**Problem details**.
List each line holding the string "pose".

**Supplied data**.
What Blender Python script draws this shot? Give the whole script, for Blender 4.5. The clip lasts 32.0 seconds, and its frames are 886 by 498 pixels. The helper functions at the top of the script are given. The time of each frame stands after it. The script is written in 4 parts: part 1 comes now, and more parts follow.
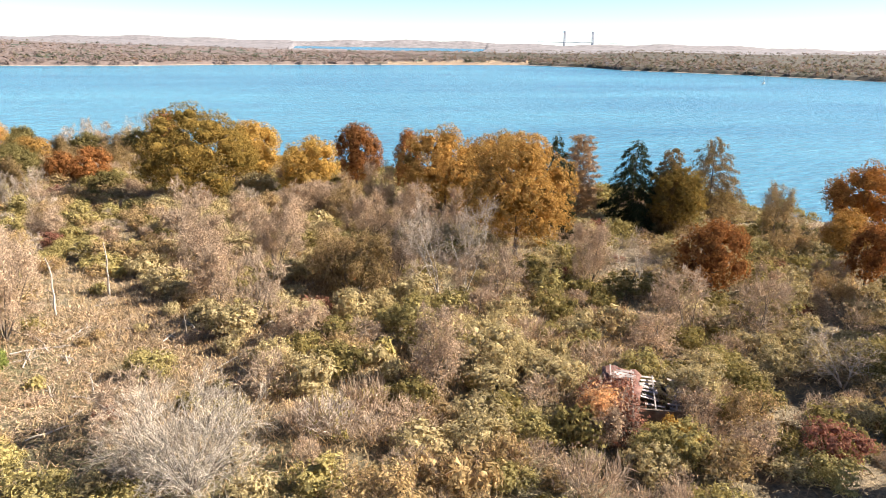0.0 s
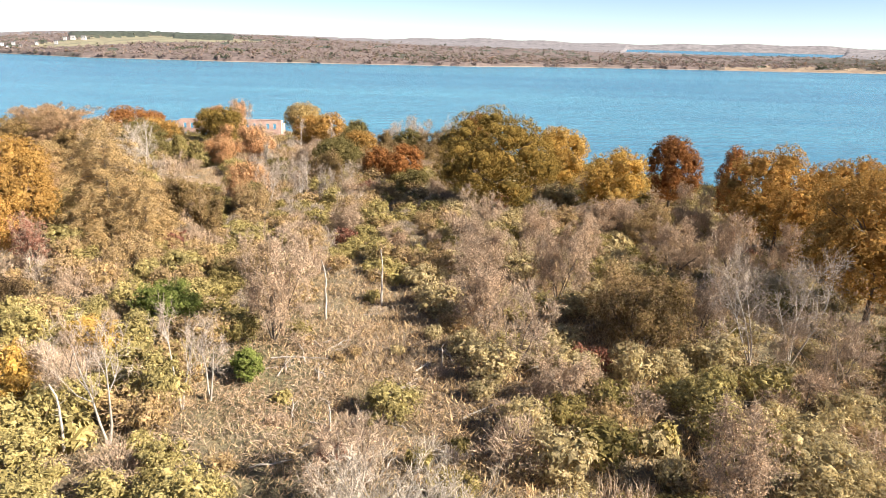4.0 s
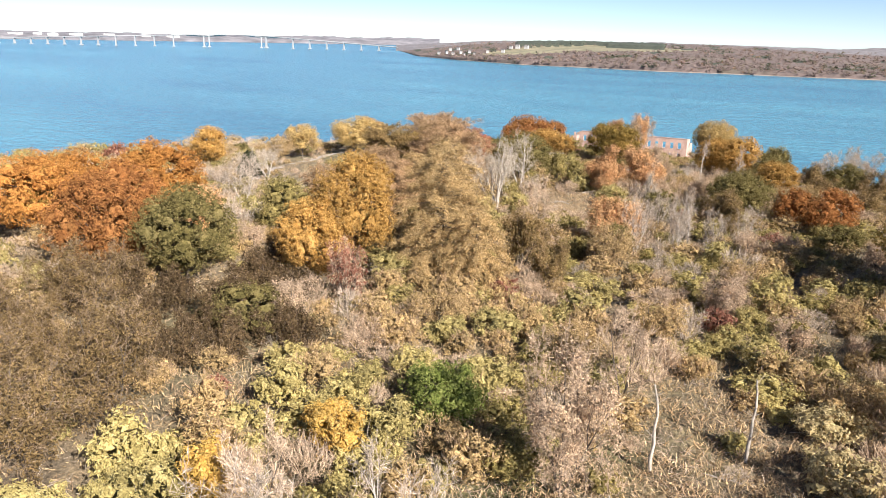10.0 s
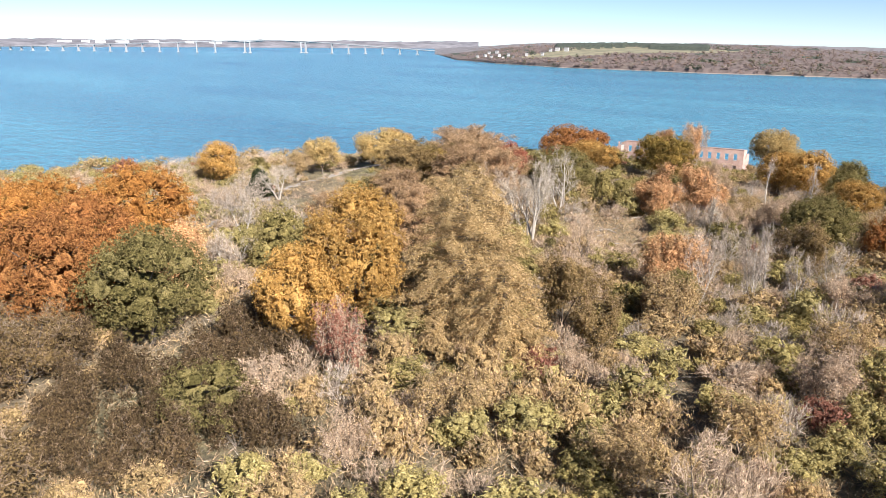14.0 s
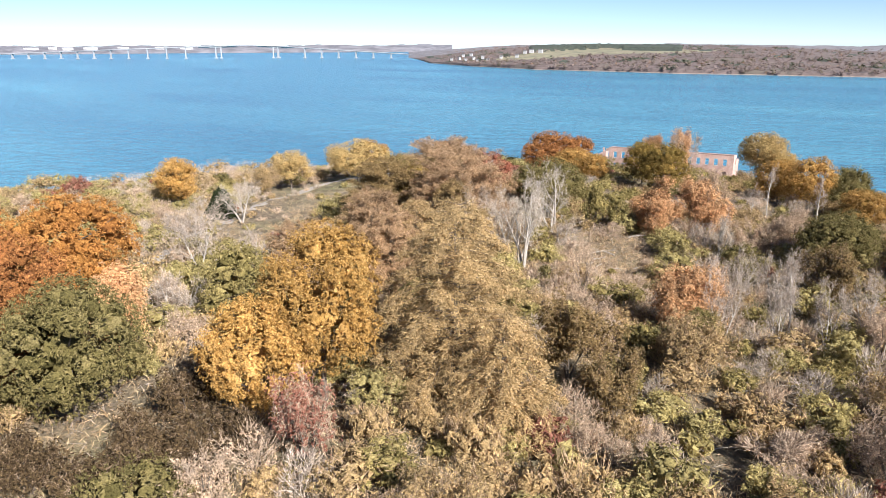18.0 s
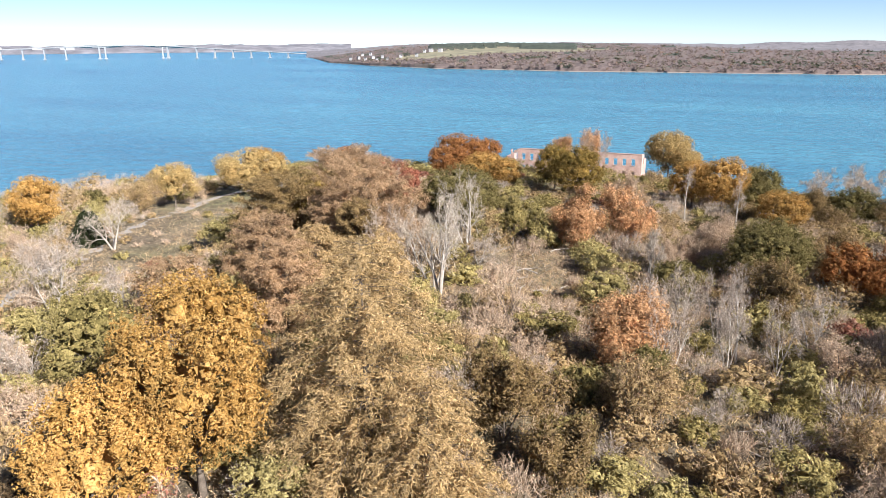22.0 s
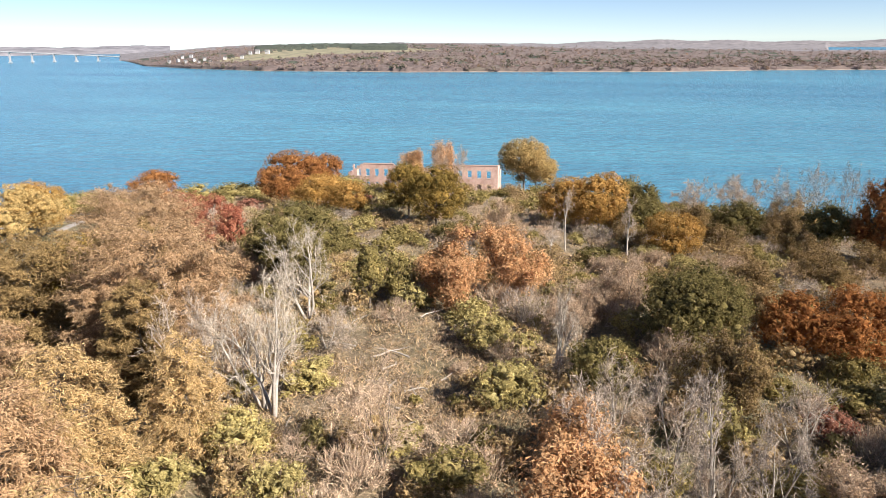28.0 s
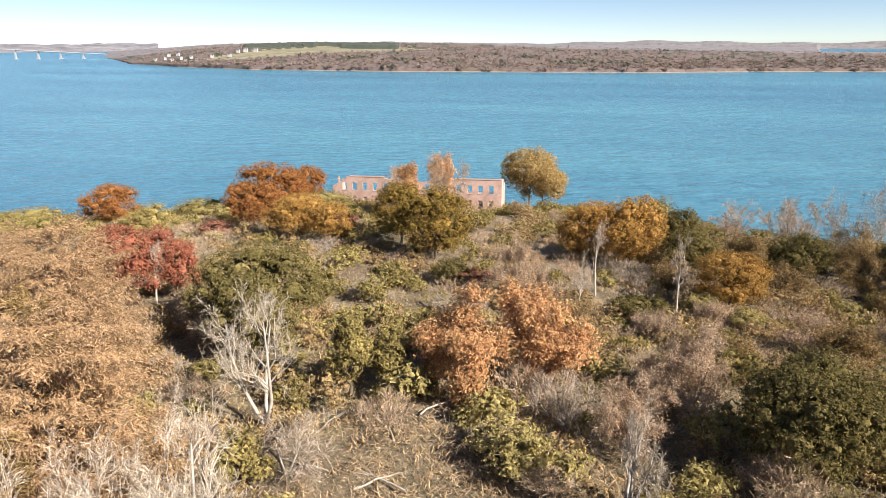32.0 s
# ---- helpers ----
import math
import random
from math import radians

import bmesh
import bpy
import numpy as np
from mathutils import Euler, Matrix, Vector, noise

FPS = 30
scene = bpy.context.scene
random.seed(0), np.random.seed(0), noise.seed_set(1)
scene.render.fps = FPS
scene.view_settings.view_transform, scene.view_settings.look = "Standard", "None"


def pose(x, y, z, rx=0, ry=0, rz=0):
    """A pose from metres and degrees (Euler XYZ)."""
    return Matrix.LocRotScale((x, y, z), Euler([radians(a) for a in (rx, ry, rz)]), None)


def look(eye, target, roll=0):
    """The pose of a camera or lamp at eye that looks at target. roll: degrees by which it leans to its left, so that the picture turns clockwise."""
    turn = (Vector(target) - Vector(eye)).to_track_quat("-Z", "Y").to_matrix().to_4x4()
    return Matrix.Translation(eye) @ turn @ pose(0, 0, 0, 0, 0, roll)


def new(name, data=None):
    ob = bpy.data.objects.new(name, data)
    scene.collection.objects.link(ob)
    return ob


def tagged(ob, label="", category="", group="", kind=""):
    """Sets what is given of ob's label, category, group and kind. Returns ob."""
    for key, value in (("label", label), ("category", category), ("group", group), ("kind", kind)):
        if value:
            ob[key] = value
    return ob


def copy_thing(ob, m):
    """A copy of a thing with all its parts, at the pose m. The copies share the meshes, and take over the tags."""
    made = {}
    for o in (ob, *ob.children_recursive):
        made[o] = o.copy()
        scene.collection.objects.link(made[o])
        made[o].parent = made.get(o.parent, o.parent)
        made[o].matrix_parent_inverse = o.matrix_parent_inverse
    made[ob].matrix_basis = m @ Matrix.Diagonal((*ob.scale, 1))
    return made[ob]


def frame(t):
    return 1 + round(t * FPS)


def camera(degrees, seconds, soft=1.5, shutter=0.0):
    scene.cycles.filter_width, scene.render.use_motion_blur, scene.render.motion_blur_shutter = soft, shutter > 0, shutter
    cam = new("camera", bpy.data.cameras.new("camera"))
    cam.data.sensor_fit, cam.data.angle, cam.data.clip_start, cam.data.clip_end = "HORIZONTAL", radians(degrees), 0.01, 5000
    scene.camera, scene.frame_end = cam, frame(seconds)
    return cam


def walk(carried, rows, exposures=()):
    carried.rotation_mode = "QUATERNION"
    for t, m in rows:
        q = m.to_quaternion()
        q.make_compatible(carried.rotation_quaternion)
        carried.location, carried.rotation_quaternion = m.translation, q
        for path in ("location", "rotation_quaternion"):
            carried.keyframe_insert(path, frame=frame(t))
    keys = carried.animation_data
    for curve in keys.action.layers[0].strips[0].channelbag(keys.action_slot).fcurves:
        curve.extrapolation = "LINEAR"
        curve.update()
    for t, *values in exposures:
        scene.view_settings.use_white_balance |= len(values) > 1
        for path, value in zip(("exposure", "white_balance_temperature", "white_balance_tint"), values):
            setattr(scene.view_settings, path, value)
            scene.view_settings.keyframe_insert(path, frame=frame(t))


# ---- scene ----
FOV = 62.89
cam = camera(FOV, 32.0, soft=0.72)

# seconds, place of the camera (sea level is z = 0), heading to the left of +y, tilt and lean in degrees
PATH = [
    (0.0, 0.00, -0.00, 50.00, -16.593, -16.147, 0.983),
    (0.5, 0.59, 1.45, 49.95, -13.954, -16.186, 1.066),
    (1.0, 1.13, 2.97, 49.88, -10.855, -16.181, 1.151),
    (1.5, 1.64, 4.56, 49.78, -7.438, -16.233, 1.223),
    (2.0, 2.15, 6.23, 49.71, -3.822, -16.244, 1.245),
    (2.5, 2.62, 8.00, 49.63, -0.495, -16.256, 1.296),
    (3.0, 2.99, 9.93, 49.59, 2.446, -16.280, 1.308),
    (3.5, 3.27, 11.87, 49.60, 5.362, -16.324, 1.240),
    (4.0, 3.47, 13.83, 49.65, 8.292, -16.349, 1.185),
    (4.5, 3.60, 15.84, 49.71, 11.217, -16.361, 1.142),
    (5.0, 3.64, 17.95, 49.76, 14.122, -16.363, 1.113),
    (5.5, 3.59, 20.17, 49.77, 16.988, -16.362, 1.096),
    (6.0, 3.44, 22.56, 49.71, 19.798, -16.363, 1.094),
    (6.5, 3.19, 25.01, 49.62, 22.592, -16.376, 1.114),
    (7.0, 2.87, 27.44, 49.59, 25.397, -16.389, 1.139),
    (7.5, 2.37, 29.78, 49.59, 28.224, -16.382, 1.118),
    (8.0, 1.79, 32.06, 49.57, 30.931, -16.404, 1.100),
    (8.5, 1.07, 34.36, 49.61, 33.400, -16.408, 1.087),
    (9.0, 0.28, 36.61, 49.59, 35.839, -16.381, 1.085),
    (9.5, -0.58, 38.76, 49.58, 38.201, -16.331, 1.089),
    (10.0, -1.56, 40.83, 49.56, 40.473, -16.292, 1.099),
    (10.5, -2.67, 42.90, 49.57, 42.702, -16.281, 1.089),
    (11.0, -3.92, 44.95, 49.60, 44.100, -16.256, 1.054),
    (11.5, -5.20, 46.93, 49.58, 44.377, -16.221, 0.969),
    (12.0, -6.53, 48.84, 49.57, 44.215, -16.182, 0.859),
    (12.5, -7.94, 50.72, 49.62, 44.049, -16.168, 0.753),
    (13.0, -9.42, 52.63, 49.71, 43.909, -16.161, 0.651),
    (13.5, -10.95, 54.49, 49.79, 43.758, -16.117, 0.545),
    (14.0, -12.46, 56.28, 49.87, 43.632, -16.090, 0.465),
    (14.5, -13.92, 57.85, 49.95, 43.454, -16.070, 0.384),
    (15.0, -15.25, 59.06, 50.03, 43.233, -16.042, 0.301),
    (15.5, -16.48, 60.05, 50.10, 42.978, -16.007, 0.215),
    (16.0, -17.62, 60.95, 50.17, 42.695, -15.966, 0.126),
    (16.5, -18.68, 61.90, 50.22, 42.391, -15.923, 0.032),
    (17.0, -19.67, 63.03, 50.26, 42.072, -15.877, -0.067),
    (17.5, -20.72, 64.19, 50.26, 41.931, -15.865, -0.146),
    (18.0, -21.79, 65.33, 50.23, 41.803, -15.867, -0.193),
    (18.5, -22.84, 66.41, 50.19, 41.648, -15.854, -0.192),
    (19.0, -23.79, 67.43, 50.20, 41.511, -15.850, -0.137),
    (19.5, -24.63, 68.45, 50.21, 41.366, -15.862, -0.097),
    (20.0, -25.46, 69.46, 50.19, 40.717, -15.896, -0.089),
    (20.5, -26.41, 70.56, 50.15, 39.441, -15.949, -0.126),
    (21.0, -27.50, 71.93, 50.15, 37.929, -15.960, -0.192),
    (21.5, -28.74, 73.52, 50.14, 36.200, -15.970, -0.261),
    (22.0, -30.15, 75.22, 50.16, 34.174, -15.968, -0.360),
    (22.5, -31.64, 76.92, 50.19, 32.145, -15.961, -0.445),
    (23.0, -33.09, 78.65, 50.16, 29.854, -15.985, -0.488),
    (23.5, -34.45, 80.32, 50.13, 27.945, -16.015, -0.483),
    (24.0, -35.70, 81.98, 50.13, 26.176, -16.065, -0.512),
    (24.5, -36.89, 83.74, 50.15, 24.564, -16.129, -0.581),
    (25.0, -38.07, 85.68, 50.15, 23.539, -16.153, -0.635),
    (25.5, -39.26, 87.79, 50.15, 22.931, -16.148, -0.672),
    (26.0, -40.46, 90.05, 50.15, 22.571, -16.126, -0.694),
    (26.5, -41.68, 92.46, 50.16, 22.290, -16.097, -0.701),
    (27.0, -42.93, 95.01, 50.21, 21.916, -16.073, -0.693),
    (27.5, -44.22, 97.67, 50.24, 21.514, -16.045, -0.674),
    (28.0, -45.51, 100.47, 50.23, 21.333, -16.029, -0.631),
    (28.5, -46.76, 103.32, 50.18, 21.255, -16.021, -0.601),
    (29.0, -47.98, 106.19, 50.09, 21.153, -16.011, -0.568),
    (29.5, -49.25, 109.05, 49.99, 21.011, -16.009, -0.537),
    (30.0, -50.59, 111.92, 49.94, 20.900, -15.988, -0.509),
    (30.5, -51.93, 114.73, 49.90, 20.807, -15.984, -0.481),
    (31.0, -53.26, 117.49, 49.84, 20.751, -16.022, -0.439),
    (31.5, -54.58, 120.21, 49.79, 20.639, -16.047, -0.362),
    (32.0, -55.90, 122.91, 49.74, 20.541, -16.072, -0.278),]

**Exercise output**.
def pose(x, y, z, rx=0, ry=0, rz=0):
    """A pose from metres and degrees (Euler XYZ)."""
    """The pose of a camera or lamp at eye that looks at target. roll: degrees by which it leans to its left, so that the picture turns clockwise."""
    return Matrix.Translation(eye) @ turn @ pose(0, 0, 0, 0, 0, roll)
    """A copy of a thing with all its parts, at the pose m. The copies share the meshes, and take over the tags."""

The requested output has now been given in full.